Comments : Allergen

  • 10 years ago

    by Tara Kay

    I didn't have any idea that this was yours Chelsey. This was one piece that I couldn't work out who had written it. You did a good job with the prompt, although I felt it was a little bit rushed in places and the flow wasn't as smooth as I am used to from you, but still, I loved the analogy and word uses, and the title and metaphor too.

    You took off like pollen in May
    and as I tried chasing you, there
    was no slowing down your speed.

    ^^I loved the opening, it felt so gentle, almost whisper like, yet in contrast with the wording, as you were talking about someone leaving you, running away fast, and you can't catch up with them...which I thought was really interesting, the way you managed to get that across in such a gentle way. If that makes sense.

    Left with watery eyes, my knees
    hit the rocky trail you traveled
    down and scuffed skin now
    spell your name.

    ^^This is the stanza that threw me off course, because the opening was so well penned, and then here, with the misspelling of travelled (it has two l's), and then the last part, I feel it should read "spells your name"...

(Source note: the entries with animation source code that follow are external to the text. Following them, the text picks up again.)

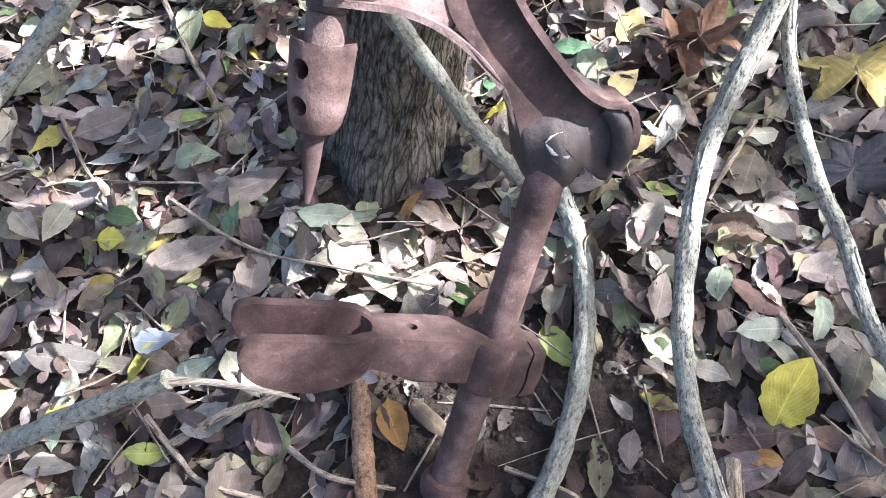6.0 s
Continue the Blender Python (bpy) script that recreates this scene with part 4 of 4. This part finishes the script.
for pts, r in (
    ([(-0.495, 0.342), (-0.475, 0.283), (-0.453, 0.240), (-0.382, 0.183)], 0.0040),
    ([(-0.358, 0.241), (-0.326, 0.187), (-0.268, 0.156)], 0.0036),
    ([(-0.348, 0.137), (-0.284, 0.120), (-0.208, 0.112)], 0.0030),
    ([(-0.480, 0.305), (-0.411, 0.300), (-0.357, 0.302), (-0.271, 0.301)], 0.0048),
    ([(-0.685, 0.314), (-0.624, 0.288), (-0.559, 0.257)], 0.0050),
    ([(-0.395, 0.619), (-0.349, 0.533), (-0.303, 0.484), (-0.237, 0.417), (-0.132, 0.346)], 0.0027),
    ([(-0.517, 0.273), (-0.487, 0.233), (-0.513, 0.204)], 0.0032),
    ([(-0.150, 0.127), (-0.107, 0.083), (-0.084, 0.051)], 0.0030),
    ([(-0.098, 0.035), (-0.118, -0.007), (-0.13, -0.04)], 0.0085),
    ([(0.067, 0.031), (0.038, -0.020), (0.02, -0.06)], 0.0100),
    ([(0.202, 0.149), (0.202, 0.069), (0.200, -0.018)], 0.0036),
    ([(-0.489, 0.175), (-0.452, 0.147), (-0.40, 0.12)], 0.0055),
    ([(-0.412, 0.156), (-0.377, 0.105)], 0.0036),
    ([(0.335, 0.397), (0.260, 0.348), (0.22, 0.32)], 0.0042),
    ([(-0.689, 0.282), (-0.623, 0.223), (-0.550, 0.180)], 0.0036),
    ([(-0.291, 0.120), (-0.259, 0.069)], 0.0032),
    ([(0.454, 0.280), (0.463, 0.147), (0.456, 0.024)], 0.0060),
    ([(0.404, 0.231), (0.380, 0.128), (0.360, 0.051)], 0.0060),
    ([(-0.130, 1.220), (-0.05, 1.195), (0.014, 1.175)], 0.0055),
    ([(-0.398, 1.561), (-0.393, 1.455), (-0.367, 1.387)], 0.0120),
    ([(-0.801, 1.457), (-0.801, 1.320), (-0.805, 1.150)], 0.0050),
    ([(-0.876, 1.014), (-0.788, 1.071), (-0.635, 1.142)], 0.0060),
    ([(-0.315, 0.993), (-0.309, 0.865), (-0.298, 0.767), (-0.309, 0.709), (-0.357, 0.657)], 0.0040),
    ([(-0.501, 0.821), (-0.491, 0.725), (-0.463, 0.686), (-0.353, 0.622)], 0.0028),
):
    twig(pts, r)


# ---- unseen tree, added so that its crown breaks the sunlight ----
def build_shade_tree():
    tree = tagged(new("tree"), "unseen slender tree, its thin autumn crown added to dapple sunlight", "tree")
    tree.location = (4.75, -1.42, -0.02)
    part("trunk", tube([(0, 0, -0.05), (0.05, 0.02, 1.2), (-0.05, 0.06, 2.6), (0.0, 0.1, 4.4)], [0.10, 0.085, 0.065, 0.02], 18, 12, 0.06), BARK, tree)
    cr = np.random.default_rng(23)
    n = 10500
    d = cr.normal(size=(n, 3))
    p = d / np.linalg.norm(d, axis=1)[:, None] * cr.random((n, 1)) ** 0.4 * np.array((2.1, 1.9, 1.15)) + np.array((-0.2, 0.25, 3.75))
    wp = p + np.array(tree.location)
    # clumps of foliage with gaps between them
    clump = np.array([noise.noise(Vector(q * 1.7)) + 0.6 * noise.noise(Vector(q * 4.1)) for q in wp])
    ground = wp[:, :2] - wp[:, 2:] * np.array((SUN_DIR.x / SUN_DIR.z, SUN_DIR.y / SUN_DIR.z))
    # crown thickened to shade the drill's foot and the far right ground
    dense = np.exp(-(((ground[:, 0] + 0.05) / 0.8) ** 2 + ((ground[:, 1] + 0.02) / 0.26) ** 2))
    dense += 0.7 * np.exp(-(((ground[:, 0] - 0.6) / 0.5) ** 2 + ((ground[:, 1] - 1.25) / 0.30) ** 2))
    keep = clump > CLUMP - 0.55 * dense
    for gx, gy, rx, ry in GAPS:
        keep &= ((ground[:, 0] - gx) / rx) ** 2 + ((ground[:, 1] - gy) / ry) ** 2 > 1
    p = p[keep]
    n = len(p)
    pts = leaf_grid(cr, n, cr.uniform(0.07, 0.12, n), cr.uniform(0.45, 0.65, n), cr.normal(0.1, 0.1, n), cr.normal(0, 0.8, n) + 1e-3, cr.normal(0, 0.8, n) + 1e-3, np.full(n, 0.01),
                    (cr.normal(0, 0.7, n), cr.normal(0, 0.7, n)), p)
    tones = np.array((0.22, 0.26, 0.07)) * cr.normal(1, 0.2, (n, 1)) * cr.normal(1, 0.08, (n, 3))
    crown = new("crown", leaf_mesh("crown", pts, np.clip(tones, 0.02, 0.8)))
    crown.parent = tree
    for k in range(9):
        a = k * 2.4
        tip = Vector((1.5 * math.cos(a) - 0.2, 1.4 * math.sin(a) + 0.25, 3.3 + 0.12 * k))
        base = Vector((-0.04, 0.06, 2.2 + 0.2 * k))
        part("limb", tube([base, base.lerp(tip, 0.5) + Vector((0, 0, 0.15)), tip], [0.03, 0.02, 0.006], 8, 6, 0.08), BARK, tree)


# foliage openings set for sun patches: where light reaches the ground, and how wide
GAPS = [(-0.80, 0.64, 0.19, 0.12), (-0.57, 0.61, 0.17, 0.10), (-0.93, 0.85, 0.18, 0.13), (-0.58, 0.50, 0.17, 0.08),
        (-0.22, 0.43, 0.10, 0.05), (0.12, 0.33, 0.07, 0.04), (-0.55, 1.38, 0.30, 0.13), (0.90, 0.46, 0.14, 0.15), (0.28, 0.75, 0.13, 0.06), (0.63, 0.69, 0.16, 0.06), (-0.22, 0.80, 0.08, 0.05), (-0.48, 0.98, 0.08, 0.05),
        (-0.03, 1.18, 0.07, 0.05), (0.93, 1.04, 0.07, 0.06), (0.37, 0.51, 0.06, 0.04), (1.10, 0.72, 0.10, 0.10), (0.26, 0.28, 0.04, 0.03), (-0.30, 0.60, 0.05, 0.03),
        (0.13, 0.46, 0.11, 0.05), (0.04, 0.37, 0.06, 0.04), (0.70, 0.20, 0.10, 0.06), (0.55, 0.36, 0.09, 0.05), (0.86, 0.30, 0.10, 0.06), (-0.42, 0.72, 0.06, 0.04), (-0.10, 0.38, 0.05, 0.03), (0.70, 0.05, 0.10, 0.05), (0.50, 0.10, 0.07, 0.04), (0.42, 0.86, 0.10, 0.05), (0.15, 0.60, 0.06, 0.04), (-0.20, 0.52, 0.07, 0.03), (0.95, 0.12, 0.10, 0.07), (0.78, 0.22, 0.15, 0.08), (-0.36, 0.92, 0.08, 0.04), (-0.62, 1.00, 0.12, 0.07), (-0.47, 0.82, 0.09, 0.05), (-0.20, 0.69, 0.10, 0.05), (-0.06, 0.63, 0.07, 0.04), (0.03, 0.57, 0.06, 0.04), (-0.42, 0.63, 0.07, 0.03), (0.25, 0.63, 0.08, 0.03), (0.42, 0.66, 0.07, 0.03), (-0.52, 0.72, 0.06, 0.03)]
CLUMP = 0.06
build_shade_tree()
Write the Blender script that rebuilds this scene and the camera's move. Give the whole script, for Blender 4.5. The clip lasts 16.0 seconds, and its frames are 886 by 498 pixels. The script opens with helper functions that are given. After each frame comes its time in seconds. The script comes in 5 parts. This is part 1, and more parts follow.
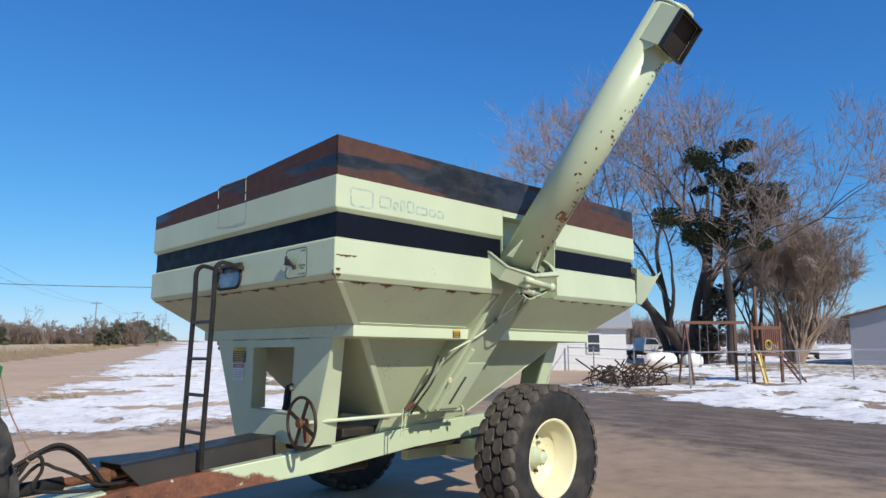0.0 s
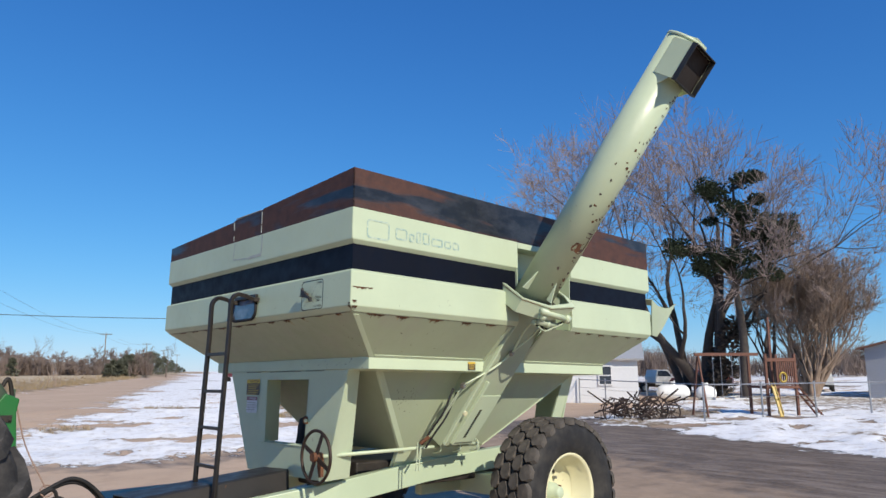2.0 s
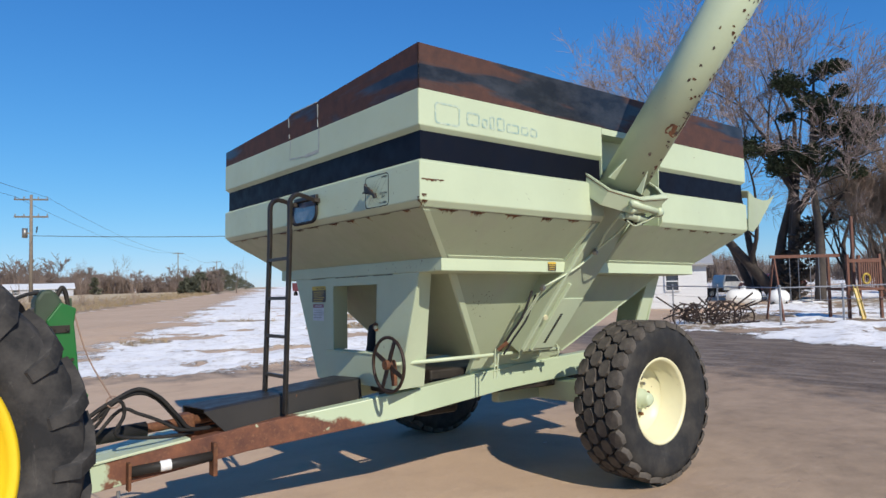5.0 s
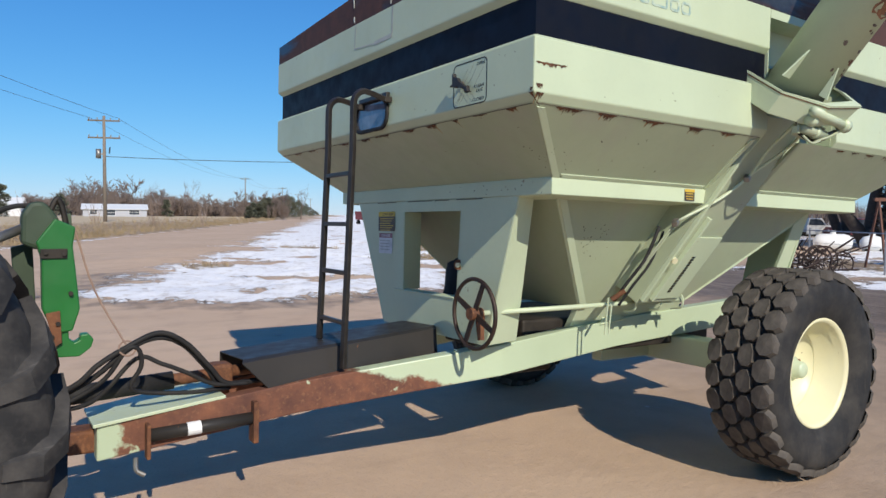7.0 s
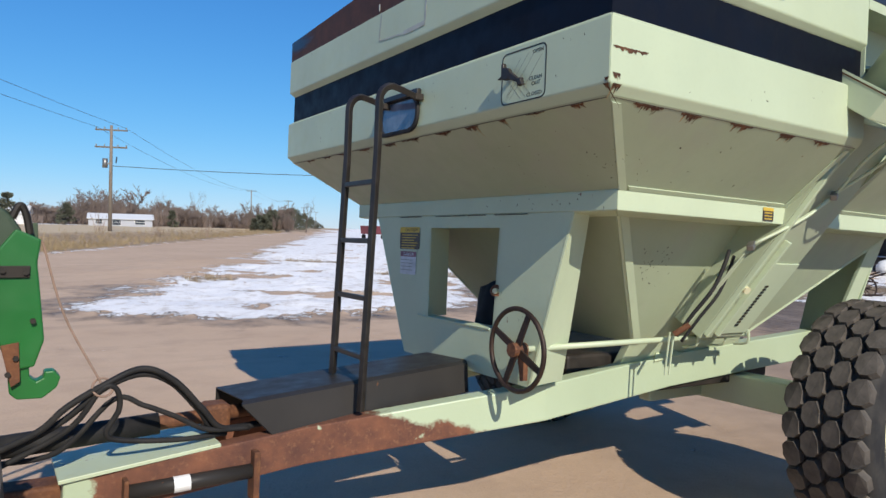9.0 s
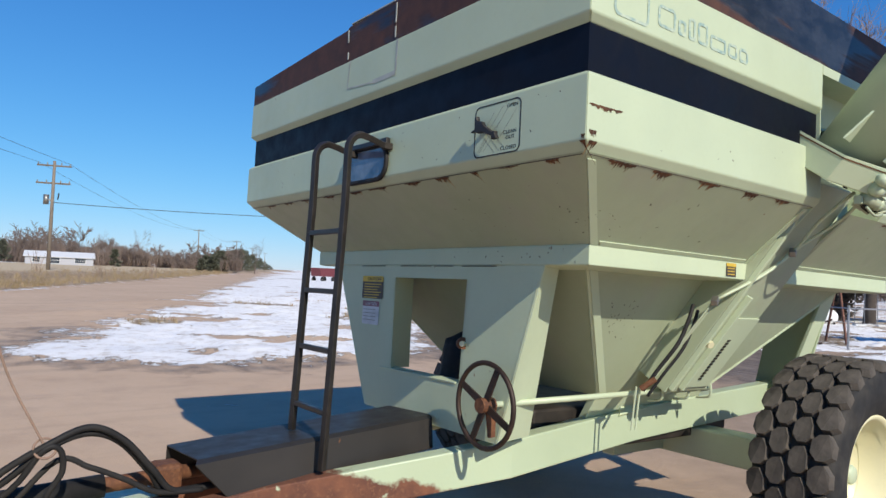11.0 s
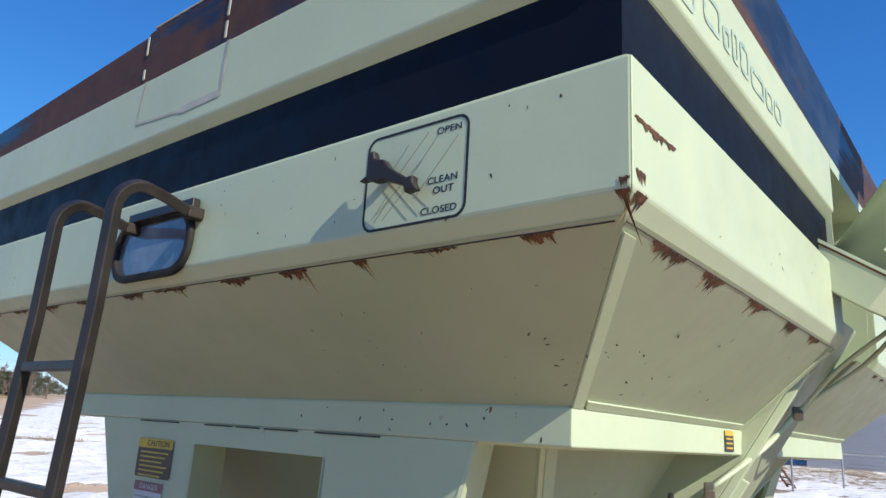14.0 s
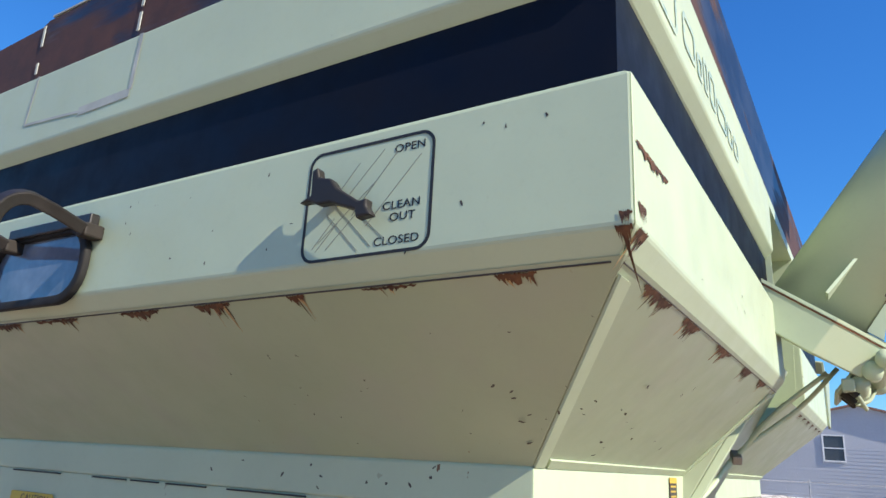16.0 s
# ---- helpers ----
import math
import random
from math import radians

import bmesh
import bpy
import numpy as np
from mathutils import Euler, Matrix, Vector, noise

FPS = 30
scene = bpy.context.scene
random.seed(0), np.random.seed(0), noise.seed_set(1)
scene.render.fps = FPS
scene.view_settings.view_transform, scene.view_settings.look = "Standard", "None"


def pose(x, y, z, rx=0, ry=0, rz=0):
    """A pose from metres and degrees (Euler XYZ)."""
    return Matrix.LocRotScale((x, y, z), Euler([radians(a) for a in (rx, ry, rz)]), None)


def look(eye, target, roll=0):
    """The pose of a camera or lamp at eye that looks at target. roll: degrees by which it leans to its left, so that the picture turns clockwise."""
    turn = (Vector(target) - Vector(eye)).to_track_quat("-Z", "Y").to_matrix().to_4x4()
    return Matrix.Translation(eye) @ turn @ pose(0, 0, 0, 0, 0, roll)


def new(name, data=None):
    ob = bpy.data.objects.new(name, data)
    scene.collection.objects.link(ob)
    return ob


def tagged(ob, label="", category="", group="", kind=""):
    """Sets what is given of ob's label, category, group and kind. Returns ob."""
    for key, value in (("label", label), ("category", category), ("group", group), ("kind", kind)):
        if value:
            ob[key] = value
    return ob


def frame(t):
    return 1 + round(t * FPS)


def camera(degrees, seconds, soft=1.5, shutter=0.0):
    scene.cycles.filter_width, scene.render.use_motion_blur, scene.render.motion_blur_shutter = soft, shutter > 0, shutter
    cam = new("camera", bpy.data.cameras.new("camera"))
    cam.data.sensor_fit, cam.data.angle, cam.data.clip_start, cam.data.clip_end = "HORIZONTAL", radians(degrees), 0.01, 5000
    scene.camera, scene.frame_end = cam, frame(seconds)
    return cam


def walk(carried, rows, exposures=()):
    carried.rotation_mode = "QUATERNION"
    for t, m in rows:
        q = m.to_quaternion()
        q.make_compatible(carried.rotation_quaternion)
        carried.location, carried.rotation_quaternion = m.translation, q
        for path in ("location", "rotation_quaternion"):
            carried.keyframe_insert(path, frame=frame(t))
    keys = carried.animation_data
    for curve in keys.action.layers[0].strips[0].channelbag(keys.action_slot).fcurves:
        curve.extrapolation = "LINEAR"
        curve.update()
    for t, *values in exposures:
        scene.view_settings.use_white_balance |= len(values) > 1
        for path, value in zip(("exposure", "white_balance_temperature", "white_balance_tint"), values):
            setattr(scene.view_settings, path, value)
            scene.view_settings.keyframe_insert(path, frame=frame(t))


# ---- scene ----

    Your feet were once painted with
    leadership and I followed where
    your prints led, but this time...youve
    left no tracks.

    ^^Psst, You forgot the apostrophe in you've...
    I love the use of painted, how clever, that he always lead you to him, and left footprints for you to follow but now, there are none, and you don't know where he's gone, you can't follow him this time.

    (Did you add that stanza after the challenge ended?)

    Why'd you choose wind to cloak
    your escape? My love, my world,
    retrace your steps back to me...

    ^^This is soo beautiful, the tone of almost begging, but gentle and kind of coazing him back.

    so I can clasp you with my iron fist
    and prevent you from running-
    again.

    ^^The ending here was absolutely breathtaking, I love "iron fist", shows power and strength in yourself, like if he returned, you'd be strong not to let him go, you wouldn't release him from you.

    I did enjoy this piece, there were some amazing parts that stood out, and even though the flow wasn't perfect, (and I put that down to the errors), it was very nicely penned and expressed.

    xx

    • 10 years ago

      by Chelsey

      LOL Tara you are so funny!....

      1. This poem was rushed, I wrote it at work and also on my phone! didnt double check any errors yet so thanks.

      2. I have put 'spells' and 'spell' at least 5 times and could NOT figure out which one sounded better lol.

      3. I put that stanza in there because i didnt like the stanza I had for the challenge.

      Thanks again...I have to stop submitting stuff on my phone.

  • 10 years ago

    by Hannah Lizette

    When I read this for the challenge, my mouth dropped at the creativity! I really love this metaphor, it's so unique! You are always so good with thinking of awesome metaphors, so I should have known this was yours!

    I've tried to find the words to really tell you how much I love this poem, but I can't. :/ so forgive me for a crappy comment!

    "scuffed skin now spells your name."

    --LOVELOVELOVE this, it showcases the pain you feel of losing this person.